Come si potesse davvero «dare qualche diritto in più a chi ne è privo» togliendone qualcuno a «chi ne ha troppi». Non c'è bisogno di lunghi discorsi per capire che l'unico effetto pratico che si vuole raggiungere è la possibilità – per le imprese – di licenziare gli ultraquarantenni con un salario appena sufficiente (ma in qualche modo «garantito» contrattualmente e legislativamente) e sostituirli con giovani da pagare come apprendisti, senza contratti «pesanti», senza diritti sindacali certi e quindi senza possibilità di autodifesa.

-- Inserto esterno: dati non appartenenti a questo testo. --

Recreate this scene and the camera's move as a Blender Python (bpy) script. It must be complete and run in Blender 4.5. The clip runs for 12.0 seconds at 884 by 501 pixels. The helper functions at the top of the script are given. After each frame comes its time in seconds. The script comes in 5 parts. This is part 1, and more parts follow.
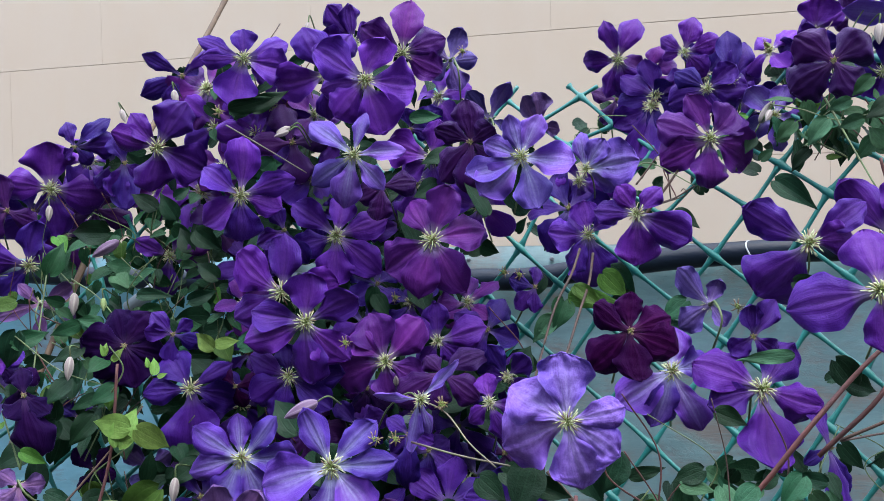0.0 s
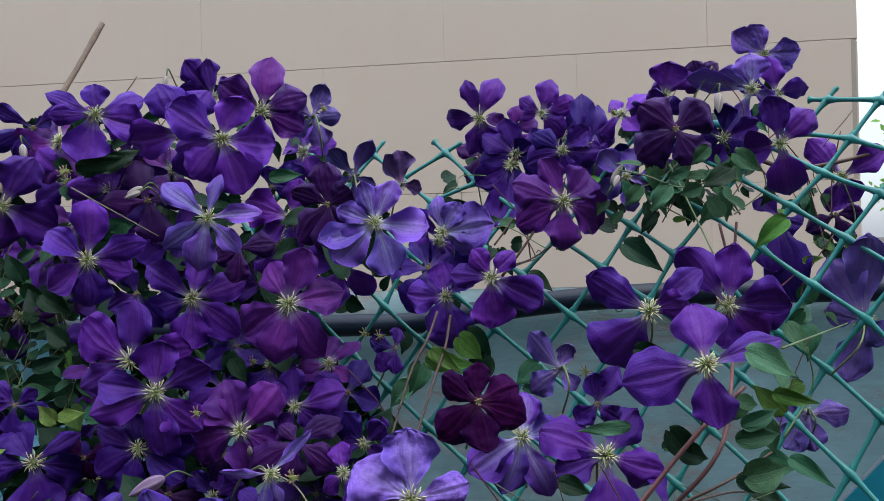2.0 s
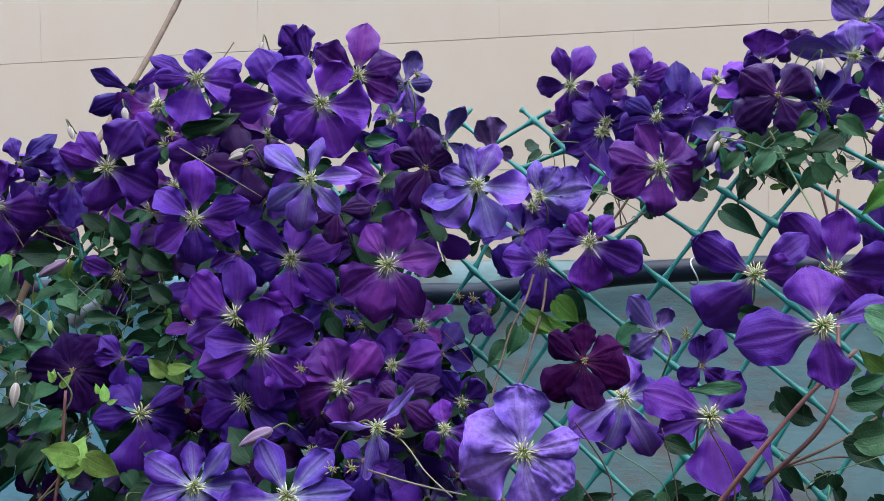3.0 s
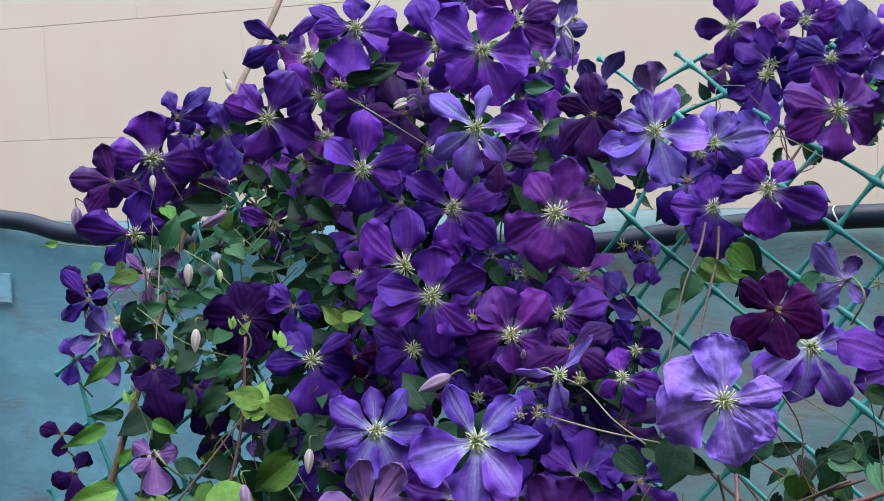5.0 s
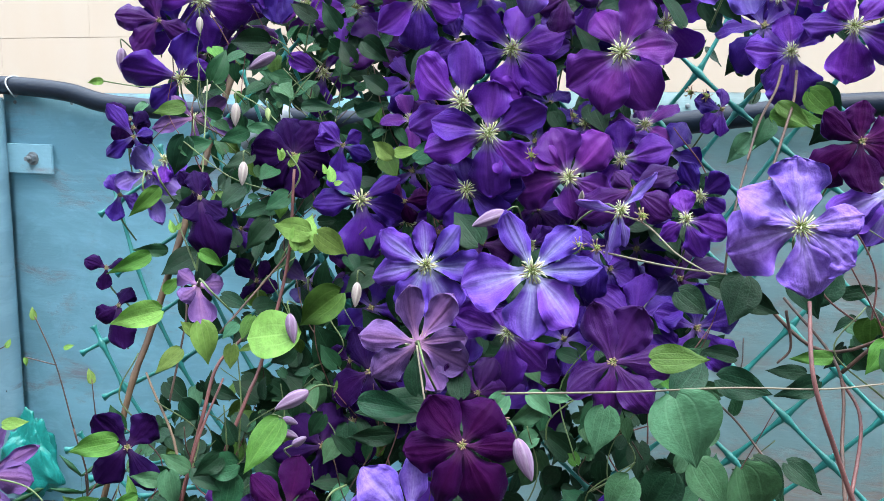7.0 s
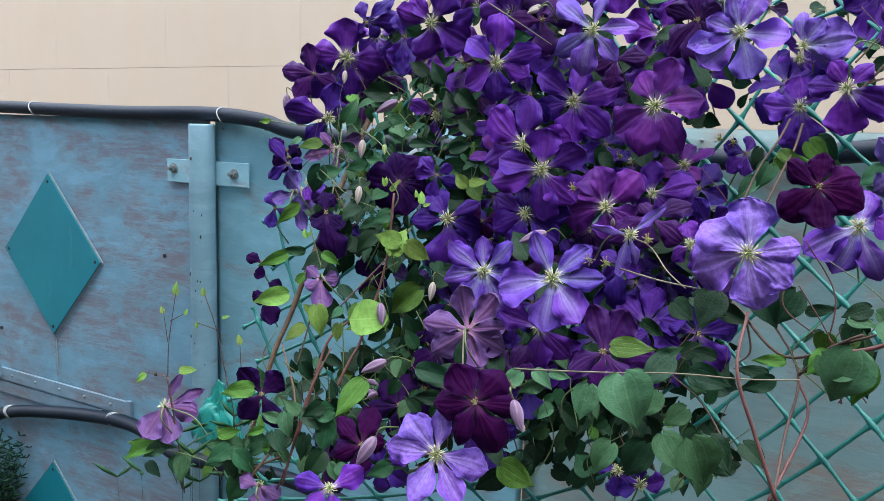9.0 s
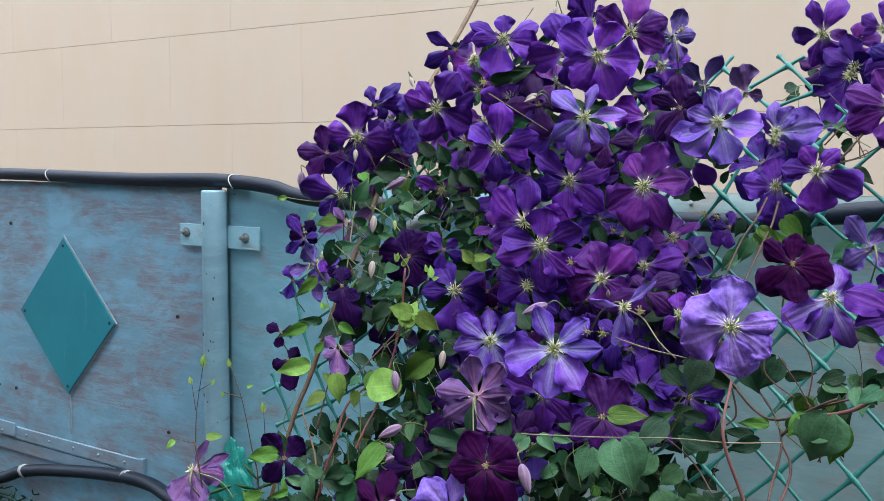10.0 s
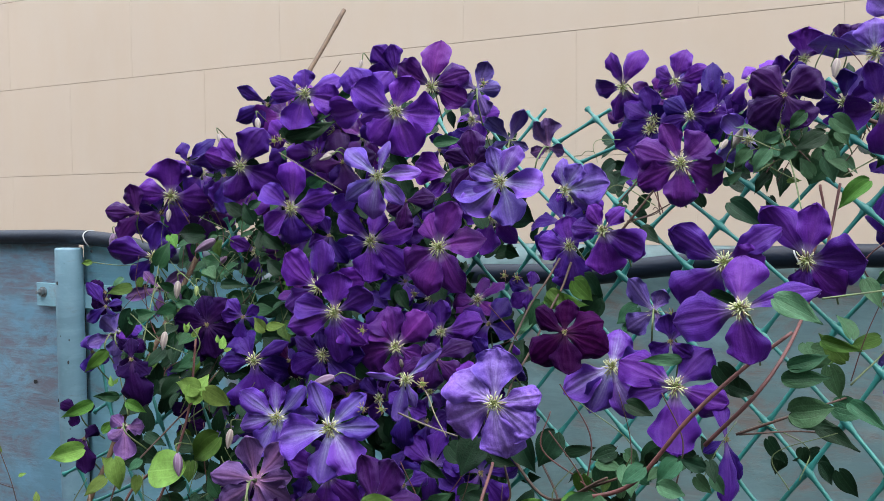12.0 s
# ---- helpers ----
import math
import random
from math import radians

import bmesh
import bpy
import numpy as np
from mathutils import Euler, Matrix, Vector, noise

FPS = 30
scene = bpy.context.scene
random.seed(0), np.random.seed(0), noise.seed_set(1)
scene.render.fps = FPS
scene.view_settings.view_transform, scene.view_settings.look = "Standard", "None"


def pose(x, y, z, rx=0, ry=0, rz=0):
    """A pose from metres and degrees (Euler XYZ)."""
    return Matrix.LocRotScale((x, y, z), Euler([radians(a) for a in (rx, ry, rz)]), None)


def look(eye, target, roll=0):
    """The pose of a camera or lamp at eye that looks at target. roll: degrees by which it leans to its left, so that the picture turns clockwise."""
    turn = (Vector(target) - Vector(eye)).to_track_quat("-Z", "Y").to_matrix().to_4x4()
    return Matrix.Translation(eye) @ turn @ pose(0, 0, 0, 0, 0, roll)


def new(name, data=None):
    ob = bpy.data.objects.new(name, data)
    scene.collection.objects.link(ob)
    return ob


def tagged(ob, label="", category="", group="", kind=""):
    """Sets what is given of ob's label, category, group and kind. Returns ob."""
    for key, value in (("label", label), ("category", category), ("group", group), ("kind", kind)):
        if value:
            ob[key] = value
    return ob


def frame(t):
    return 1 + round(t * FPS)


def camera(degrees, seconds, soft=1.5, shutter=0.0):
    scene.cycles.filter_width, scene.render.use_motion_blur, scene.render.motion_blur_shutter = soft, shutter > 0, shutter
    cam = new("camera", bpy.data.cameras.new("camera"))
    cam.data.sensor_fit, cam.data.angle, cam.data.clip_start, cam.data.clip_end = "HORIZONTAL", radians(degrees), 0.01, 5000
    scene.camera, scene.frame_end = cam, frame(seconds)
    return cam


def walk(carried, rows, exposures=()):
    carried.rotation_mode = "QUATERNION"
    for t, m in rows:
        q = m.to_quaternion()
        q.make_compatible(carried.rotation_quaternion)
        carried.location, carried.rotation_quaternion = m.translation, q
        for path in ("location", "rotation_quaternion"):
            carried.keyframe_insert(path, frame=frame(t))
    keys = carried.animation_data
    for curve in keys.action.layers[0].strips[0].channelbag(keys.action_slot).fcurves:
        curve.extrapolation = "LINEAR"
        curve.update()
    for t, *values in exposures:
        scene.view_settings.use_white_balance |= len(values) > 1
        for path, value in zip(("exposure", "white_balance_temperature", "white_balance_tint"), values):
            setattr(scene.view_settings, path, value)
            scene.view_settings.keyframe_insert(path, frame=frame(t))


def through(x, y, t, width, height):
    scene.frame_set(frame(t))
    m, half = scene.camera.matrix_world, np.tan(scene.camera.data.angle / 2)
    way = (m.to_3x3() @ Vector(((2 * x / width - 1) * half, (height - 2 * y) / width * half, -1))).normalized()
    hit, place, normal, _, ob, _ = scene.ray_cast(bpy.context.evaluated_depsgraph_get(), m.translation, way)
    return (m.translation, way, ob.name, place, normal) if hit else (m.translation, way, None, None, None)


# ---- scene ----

Non è più al sicuro dunque l'associazione dei lavoratori, la si voglia ancora chiamare sindacato o in altro modo. Quando un accordo può essere siglato da chiunque, il ruolo chiave del sindacato – la contrattazione – semplicemente scompare. Né può essere considerata un argine quella dizione «organizzazioni maggiormente rappresentative», che fin qui ha identificato Cgil, Cisl e Uil. La pratica degli «accordi separati», nei metalmeccanici come nel commercio o nel pubblico impiego, ha dimostrato che persino l'»unità concertativa» era sentita come una costrizione troppo grande dalle imprese. E che quindi devono poter bastare pochi «complici» per chiudere un accordo. E chi se ne frega se rappresentano l'azienda, invece che la «naturale controparte».

Non lo è la struttura dei diritti individuali. Dalla salute alla «esistenza dignitosa», dal cibo alla casa, dall'istruzione all'informazione. La «filosofia» omicida di questa manovra vede i singoli esseri umani come animali che debbono «arrangiarsi», dalla mattina alla sera, senza soste e senza certezze, per tutta la vita. L'eliminazione delle pensioni è l'obiettivo finale di un'offensiva che pretende esplicitamente di ridurre l'attesa di vita all'età lavorativa.

E' un cambiamento di regime che accomuna – con tempi e modi diversi – tutta l'Europa. Ma è più rapido nei paesi deboli, come Italia, Grecia, Spagna o Portogallo. Più lento in quelli forti, come Francia e Germania. E' la fine del «modello sociale europeo» immolato sull'altare di una «competitività» al ribasso oltretutto irrecuperabile. Il costo complessivo del lavoro (salario più welfare più diritti) dei paesi arretrati o «emergenti» è troppo più basso per poter essere raggiunto in tempi brevi.

E' un cambiamento che scassa la democrazia anche sul piano formale, l'unico che fin qui era stato faticosamente realizzato. Quando Trichet chiede con forza l'istituzione di un «ministro delle finanze europeo», per esempio, bisognerebbe immediatamente chiedersi chi lo nomina, a chi risponde, con quale mandato, per quale politica economica e in quale modo determinata e decisa. Sono gli architravi della politica in regime democratico. Se si bypassano, si può avere soltanto un governo europeo delle lobby: elitario, socialmente irresponsabile, istituzionalmente incaricato di risolvere interessi privatistici sotto la finzione dell'«interesse pubblico». Agli Stati nazionali non resterebbero che le competenze attualmente in carico alle regioni o alle province. E con identici vincoli di agibilità finanziaria (forti limiti alle spese, nessun tetto al prelievo fiscale).

Questo è l'avversario che abbiamo davanti. Questo è l'avversario da battere per la mobilitazione che è iniziata ieri e non potrà fermarsi mai.